*Request:* Retype word for word the first line of the listing and each line after it up to the line with "random.seed(0), np.random.seed(0), noise.seed_set(1)", with the pictures taken out.
>> start Raw data
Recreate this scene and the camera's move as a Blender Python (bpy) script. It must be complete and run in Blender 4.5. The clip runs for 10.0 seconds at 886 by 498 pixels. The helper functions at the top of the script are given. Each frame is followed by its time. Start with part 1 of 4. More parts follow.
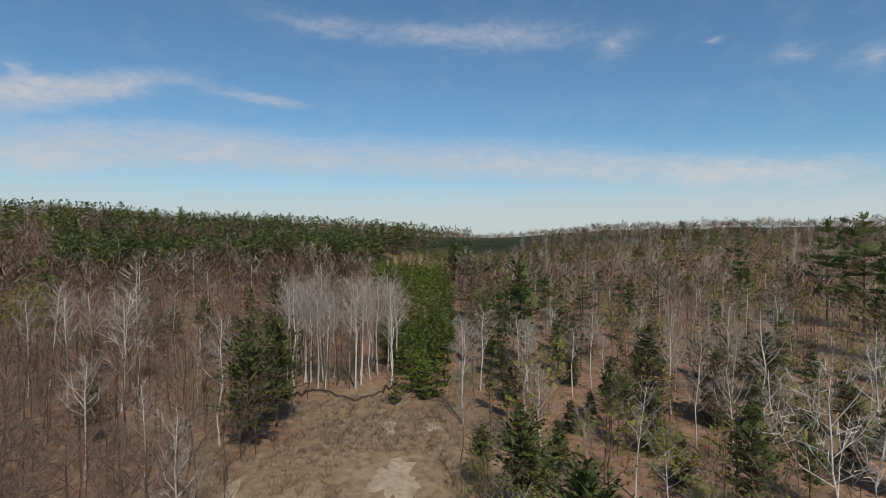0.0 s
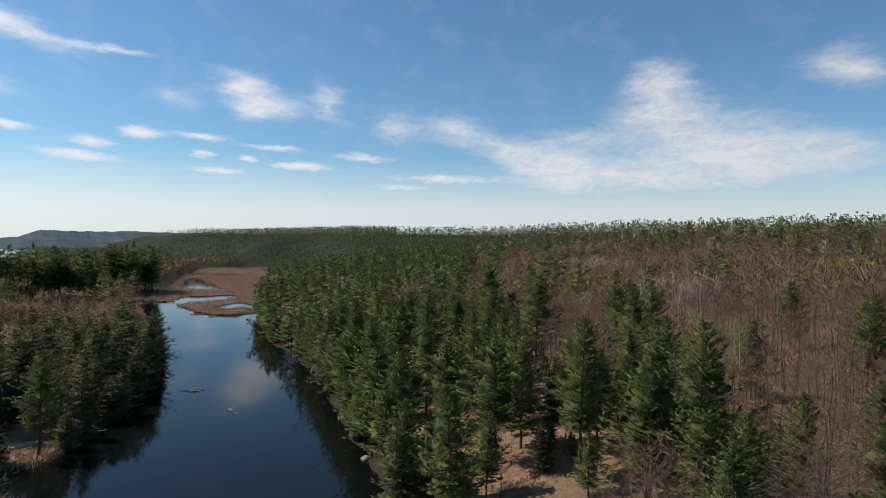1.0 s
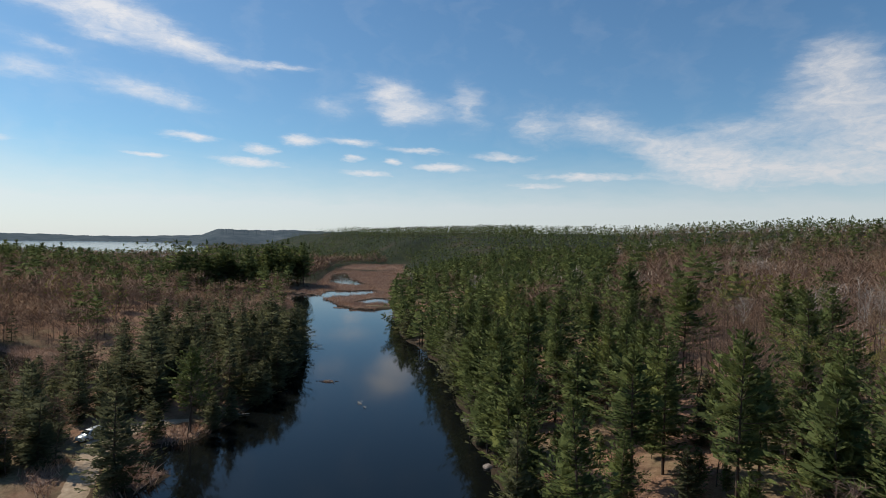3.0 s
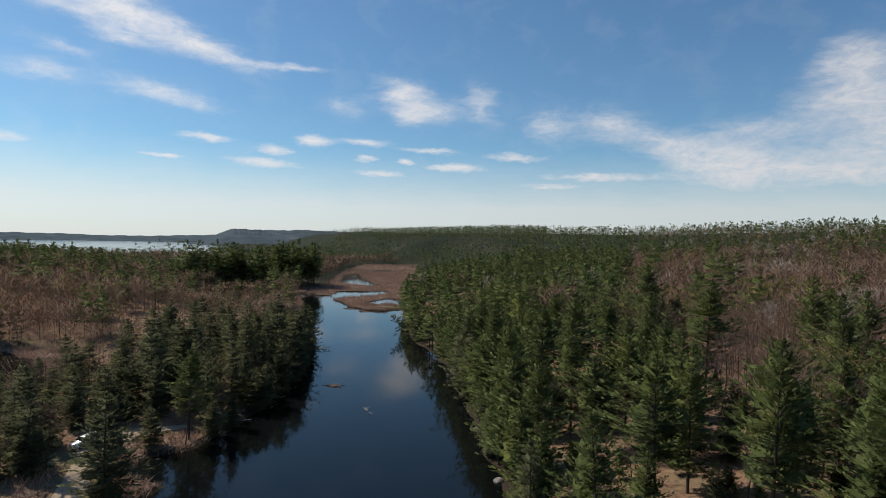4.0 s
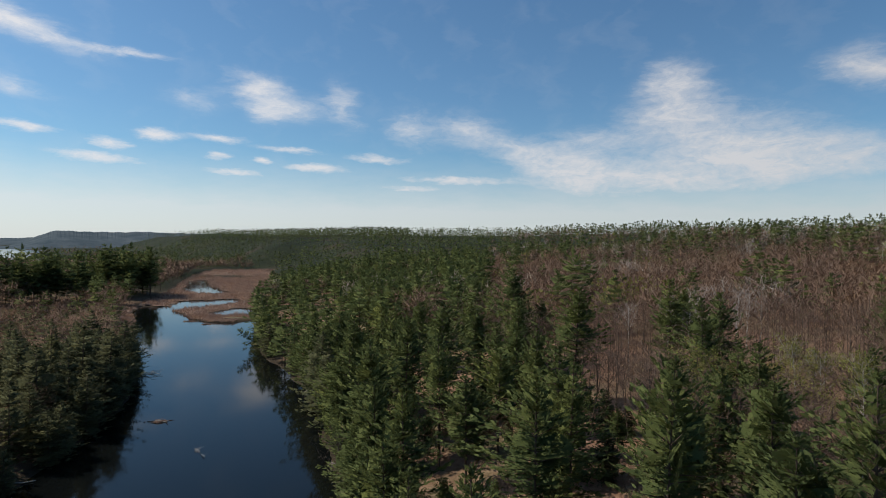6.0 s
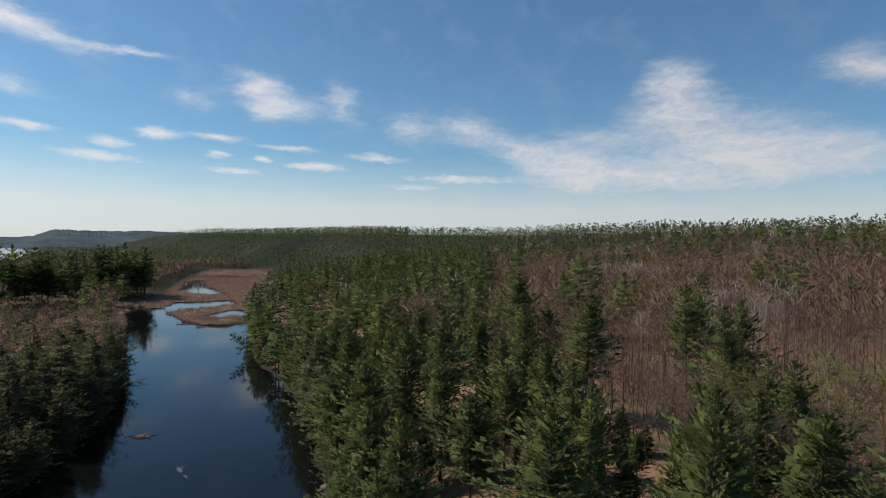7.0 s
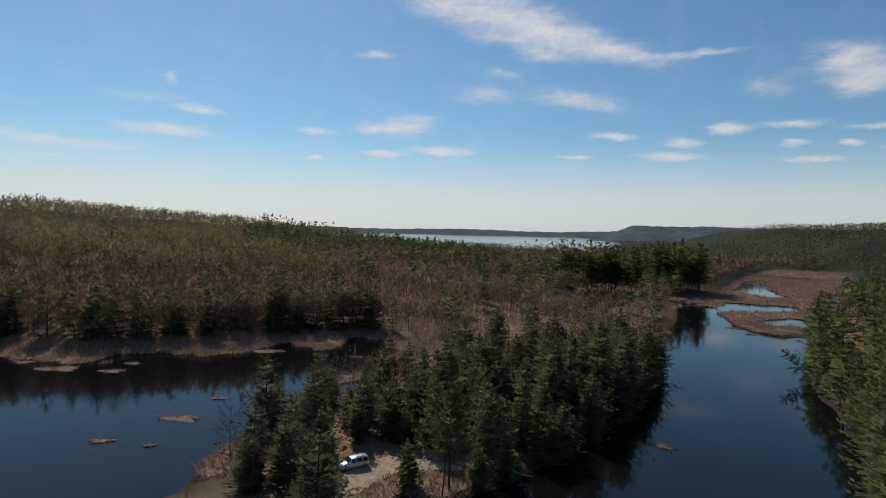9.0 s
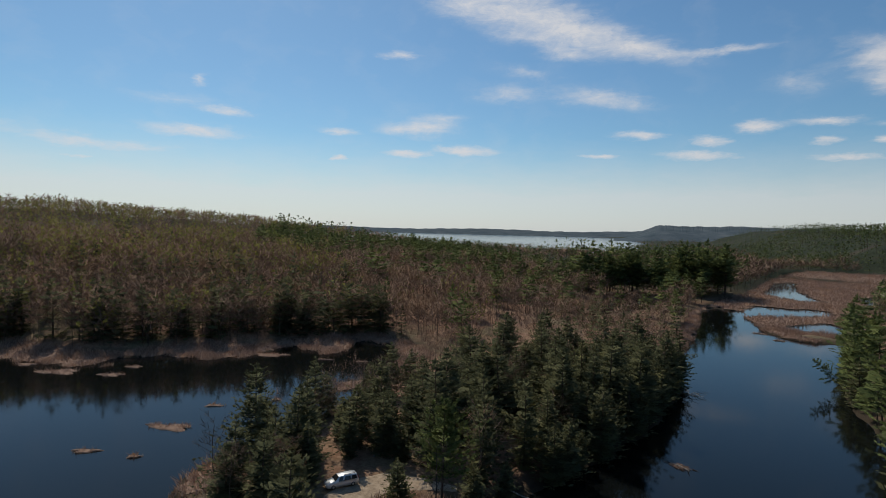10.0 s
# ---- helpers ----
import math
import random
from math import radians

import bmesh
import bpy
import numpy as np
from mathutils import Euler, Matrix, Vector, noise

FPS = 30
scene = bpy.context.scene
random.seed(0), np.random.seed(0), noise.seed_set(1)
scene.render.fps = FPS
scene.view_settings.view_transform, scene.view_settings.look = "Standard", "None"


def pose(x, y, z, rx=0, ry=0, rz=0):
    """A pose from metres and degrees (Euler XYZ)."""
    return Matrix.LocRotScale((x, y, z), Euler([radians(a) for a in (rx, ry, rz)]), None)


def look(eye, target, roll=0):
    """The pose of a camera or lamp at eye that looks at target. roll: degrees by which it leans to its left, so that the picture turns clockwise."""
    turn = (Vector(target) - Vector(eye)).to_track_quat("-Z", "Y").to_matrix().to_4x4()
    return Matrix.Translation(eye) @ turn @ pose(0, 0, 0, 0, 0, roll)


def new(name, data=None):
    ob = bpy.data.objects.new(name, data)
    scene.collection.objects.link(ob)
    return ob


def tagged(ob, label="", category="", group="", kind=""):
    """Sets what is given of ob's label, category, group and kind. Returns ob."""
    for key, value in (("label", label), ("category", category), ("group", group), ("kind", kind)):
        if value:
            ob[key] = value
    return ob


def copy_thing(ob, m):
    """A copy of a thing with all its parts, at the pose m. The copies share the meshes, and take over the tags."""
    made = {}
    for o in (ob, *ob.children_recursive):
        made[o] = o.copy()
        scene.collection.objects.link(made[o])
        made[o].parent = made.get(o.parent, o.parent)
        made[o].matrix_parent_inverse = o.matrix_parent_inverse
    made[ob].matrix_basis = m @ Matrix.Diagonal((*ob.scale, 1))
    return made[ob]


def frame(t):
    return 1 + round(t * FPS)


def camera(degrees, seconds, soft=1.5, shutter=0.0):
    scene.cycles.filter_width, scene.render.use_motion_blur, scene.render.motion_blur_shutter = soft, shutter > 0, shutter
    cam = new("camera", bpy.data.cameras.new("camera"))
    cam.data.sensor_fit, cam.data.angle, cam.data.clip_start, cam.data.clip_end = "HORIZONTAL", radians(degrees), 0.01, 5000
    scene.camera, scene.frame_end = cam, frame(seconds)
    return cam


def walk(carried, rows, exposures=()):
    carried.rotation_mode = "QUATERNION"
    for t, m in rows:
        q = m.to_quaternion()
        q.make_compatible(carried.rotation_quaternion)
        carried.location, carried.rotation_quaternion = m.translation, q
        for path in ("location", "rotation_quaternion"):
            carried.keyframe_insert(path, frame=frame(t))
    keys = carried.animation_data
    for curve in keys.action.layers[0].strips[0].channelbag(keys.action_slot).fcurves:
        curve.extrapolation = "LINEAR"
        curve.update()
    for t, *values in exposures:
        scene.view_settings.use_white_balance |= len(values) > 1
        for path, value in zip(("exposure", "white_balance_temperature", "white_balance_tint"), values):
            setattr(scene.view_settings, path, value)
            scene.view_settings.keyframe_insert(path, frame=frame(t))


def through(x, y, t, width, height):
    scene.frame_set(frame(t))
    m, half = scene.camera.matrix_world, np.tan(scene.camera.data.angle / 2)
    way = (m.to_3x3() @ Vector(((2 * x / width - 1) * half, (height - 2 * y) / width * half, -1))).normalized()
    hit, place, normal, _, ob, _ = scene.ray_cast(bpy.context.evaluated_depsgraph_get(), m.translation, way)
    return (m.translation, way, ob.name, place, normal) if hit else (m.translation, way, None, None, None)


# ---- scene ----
cam = camera(76.6, 10.0, soft=0.8)
PATH = [
    (0.0, pose(-1.78, -17.83, 38.23, 89.32, -0.00, -119.08)),
    (0.1, pose(-1.68, -17.59, 38.22, 89.32, -0.00, -107.28)),
    (0.2, pose(-1.58, -17.35, 38.21, 89.32, -0.00, -95.48)),
    (0.3, pose(-1.48, -17.11, 38.20, 89.32, -0.00, -83.68)),
    (0.4, pose(-1.38, -16.87, 38.19, 89.32, -0.00, -71.88)),
    (0.5, pose(-1.28, -16.63, 38.18, 89.32, -0.00, -60.08)),
    (0.6, pose(-1.18, -16.39, 38.17, 89.32, -0.00, -48.23)),
    (0.7, pose(-1.08, -16.15, 38.16, 89.32, -0.00, -36.38)),
    (0.8, pose(-0.98, -15.91, 38.15, 89.32, -0.00, -24.58)),
    (0.9, pose(-0.88, -15.67, 38.14, 89.32, -0.00, -12.98)),
    (1, pose(-0.78, -15.43, 38.13, 89.32, -0.58, -2.88)),
    (1.5, pose(0.04, -14.45, 37.98, 89.25, -0.80, 1.80)),
    (2, pose(0.51, -13.10, 37.80, 89.19, -0.89, 5.80)),
    (2.5, pose(0.69, -11.34, 37.67, 89.12, -1.01, 9.41)),
    (3, pose(0.82, -9.23, 37.59, 89.08, -0.98, 11.10)),
    (4.5, pose(0.18, -0.95, 37.55, 89.08, -1.13, 12.52)),
    (5, pose(-0.02, 2.39, 37.64, 89.43, -0.86, 1.37)),
    (5.5, pose(-0.27, 5.80, 37.84, 89.47, -0.71, -1.55)),
    (7, pose(-0.40, 16.83, 39.10, 89.34, -0.76, -1.56)),
    (7.5, pose(-0.61, 20.43, 39.36, 89.01, -1.17, 14.60)),
    (8, pose(-0.23, 24.23, 39.58, 88.47, -1.40, 30.43)),
    (8.5, pose(-0.35, 28.03, 39.85, 88.36, -1.34, 34.40)),
    (9, pose(-0.87, 32.00, 39.95, 87.84, -1.34, 52.06)),
    (9.5, pose(-2.07, 35.73, 40.13, 87.72, -1.35, 53.83)),
    (10, pose(-3.54, 39.33, 40.30, 87.76, -1.36, 54.38)),
]
EXPOSURES = [(0.0, -0.05), (0.5, -0.02), (0.8, 0.1), (1.0, 0.12), (2.0, 0.02), (3.0, -0.02), (4.5, -0.05), (7.5, -0.08), (8.5, -0.2), (9.0, -0.3), (10.0, -0.35)]
walk(cam, PATH, EXPOSURES)

# ---- world: clear spring sky with thin clouds ----
SUN_AZ, SUN_EL = -78.0, 48.0      # degrees to the right of north, and above the horizon

CLOUDS_NORTH = [
    (-16.8, 15.1, 3.4, 1.1, -5, 0.7),
    (-14.5, 12.9, 5.0, 1.6, -5, 0.7),
    (-8.7, 13.3, 2.2, 2.9, 20, 0.5),
    (-22.3, 13.0, 3.4, 1.4, 0, 0.3),
    (-1.9, 11.4, 3.5, 2.2, -20, 0.5),
    (3.7, 11.3, 4.1, 2.0, -5, 0.6),
    (9.1, 9.3, 6.1, 1.6, -12, 0.7),
    (15.1, 7.7, 8.3, 1.7, -5, 0.7),
]
CLOUDS_BIG = [
    (-52.5, 21.3, 6.2, 1.57, -10, 0.7),
    (-47.1, 20.5, 6.7, 2.43, -14, 0.8),
    (-41.8, 19.0, 7.1, 2.15, -19, 0.9),
    (-36.1, 17.1, 7.2, 1.22, -15, 1.0),
    (-42.2, 16.7, 4.3, 0.72, -9, 0.6),
    (-45.9, 18.2, 5.0, 1.0, -8, 0.4),
    (-28.0, 16.2, 5.7, 0.36, 1, 0.5),
    (-59.2, 16.6, 3.0, 0.43, 1, 0.55),
    (-48.4, 13.2, 4.6, 1.14, 0, 0.5),
    (-40.3, 12.8, 4.8, 1.14, -8, 0.5),
    (-36.5, 12.1, 4.7, 0.93, -8, 0.4),
    (-46.7, 15.3, 4.6, 0.86, -9, 0.35),
    (-17.1, 14.3, 3.8, 1.0, 0, 0.6),
    (-16.0, 12.5, 2.5, 1.43, -4, 0.6),
    (-57.1, 9.9, 5.0, 0.5, 6, 0.6),
]
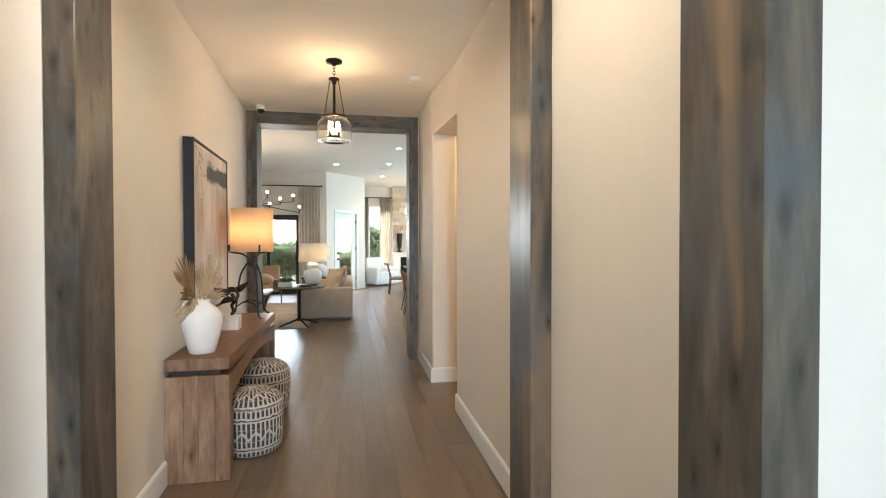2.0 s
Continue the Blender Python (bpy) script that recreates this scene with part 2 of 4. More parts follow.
M_CHAIRWOOD = timber("walnut_chair_wood", (0.10, 0.05, 0.025), (0.16, 0.085, 0.045), (0.22, 0.125, 0.07), "Z", 0.45)
M_WHITETOP = plain("white_stone_top", (0.80, 0.79, 0.77), 0.25, 0, 0.06, 6, 40, 0.03)
M_SLIP = plain("white_slipcover", (0.72, 0.72, 0.71), 0.9, 0, 0.05, 5, 200, 0.4)
M_LEAF = shade_cloth("garden_foliage", (0.190, 0.250, 0.135), 0.45)
M_PLANT = plain("potted_greenery", (0.04, 0.10, 0.025), 0.6, 0, 0.4, 30, 90, 0.2)
M_PATIO = plain("patio_concrete", (0.42, 0.40, 0.37), 0.85, 0, 0.12, 2, 60, 0.4)
M_LAWN = plain("lawn_ground", (0.10, 0.14, 0.05), 0.95, 0, 0.3, 1.0, 30, 0.5)


def stone_mat():
    m, nt, b = node_mat("cream_limestone")
    v = coords(nt)
    f = val(nt, "ADD", val(nt, "MULTIPLY", noise_tex(nt, v, 9, 5), 0.5), val(nt, "MULTIPLY", random_value(nt), 0.5))
    nt.links.new(ramp(nt, f, ((0.2, (0.46, 0.37, 0.26)), (0.5, (0.60, 0.53, 0.42)), (0.8, (0.70, 0.66, 0.58)))), b.inputs["Base Color"])
    b.inputs["Roughness"].default_value = 0.9
    bump(nt, noise_tex(nt, v, 35, 5), b, 0.7, 0.01)
    return m


M_STONE = stone_mat()
M_MORTAR = plain("pale_mortar", (0.60, 0.55, 0.47), 0.95)


def canvas_mat():
    """Abstract painting: blush ground, rust veil, charcoal sweep. Object y runs along the canvas, z up, from its lower corner."""
    m, nt, b = node_mat("painted_canvas")
    tc = nt.nodes.new("ShaderNodeTexCoord")
    sp = nt.nodes.new("ShaderNodeSeparateXYZ")
    nt.links.new(tc.outputs["Object"], sp.inputs[0])
    warp = noise_tex(nt, coords(nt, (1, 3.5, 1)), 3.2, 5, 0.6, 0.6)
    warp2 = noise_tex(nt, coords(nt, (1, 1, 3)), 2.4, 5, 0.6, 0.4)
    u = val(nt, "ADD", val(nt, "DIVIDE", sp.outputs["Y"], PAINT_W), val(nt, "MULTIPLY", val(nt, "SUBTRACT", warp, 0.5), 0.26))
    w = val(nt, "ADD", val(nt, "DIVIDE", sp.outputs["Z"], PAINT_H), val(nt, "MULTIPLY", val(nt, "SUBTRACT", warp2, 0.5), 0.2))

    wd = val(nt, "ADD", val(nt, "DIVIDE", sp.outputs["Z"], PAINT_H), val(nt, "MULTIPLY", val(nt, "SUBTRACT", warp2, 0.5), 0.17))

    def band(x, lo, hi, soft):
        a = val(nt, "DIVIDE", val(nt, "SUBTRACT", x, lo), soft, clamp=True)
        c = val(nt, "DIVIDE", val(nt, "SUBTRACT", hi, x), soft, clamp=True)
        return val(nt, "MULTIPLY", a, c)

    ground = ramp(nt, noise_tex(nt, coords(nt, (1, 2.5, 1)), 2.2, 5), ((0.3, (0.46, 0.385, 0.34)), (0.55, (0.58, 0.52, 0.475)), (0.75, (0.68, 0.64, 0.60))))
    col = ground
    rust = val(nt, "MULTIPLY", band(u, 0.46, 1.25, 0.28), band(w, 0.30, 0.80, 0.22))
    col = mix(nt, val(nt, "MULTIPLY", rust, 0.85), col, (0.35, 0.185, 0.105))
    left = val(nt, "MULTIPLY", band(u, 0.02, 0.30, 0.1), band(w, 0.42, 0.74, 0.2))
    col = mix(nt, val(nt, "MULTIPLY", left, 0.5), col, (0.36, 0.21, 0.14))
    pale = val(nt, "MULTIPLY", band(u, 0.24, 0.50, 0.14), band(w, 0.34, 0.82, 0.2))
    col = mix(nt, val(nt, "MULTIPLY", pale, 0.6), col, (0.76, 0.70, 0.64))
    dark = val(nt, "MULTIPLY", band(u, 0.30, 1.6, 0.07), band(wd, 0.795, 0.93, 0.03))
    col = mix(nt, val(nt, "MULTIPLY", dark, 0.97), col, (0.045, 0.047, 0.047))
    drip = val(nt, "MULTIPLY", band(u, 0.50, 1.3, 0.2), band(w, 0.68, 0.84, 0.12))
    col = mix(nt, val(nt, "MULTIPLY", drip, 0.7), col, (0.16, 0.10, 0.075))
    nt.links.new(col, b.inputs["Base Color"])
    b.inputs["Roughness"].default_value = 0.75
    bump(nt, noise_tex(nt, coords(nt), 160, 3), b, 0.35, 0.001)
    return m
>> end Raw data
*Task response:*
Recreate this scene and the camera's move as a Blender Python (bpy) script. It must be complete and run in Blender 4.5. The clip runs for 10.0 seconds at 886 by 498 pixels. The helper functions at the top of the script are given. Each frame is followed by its time. Start with part 1 of 4. More parts follow.
0.0 s
1.0 s
3.0 s
4.0 s
6.0 s
7.0 s
9.0 s
10.0 s
# ---- helpers ----
import math
import random
from math import radians

import bmesh
import bpy
import numpy as np
from mathutils import Euler, Matrix, Vector, noise

FPS = 30
scene = bpy.context.scene
random.seed(0), np.random.seed(0), noise.seed_set(1)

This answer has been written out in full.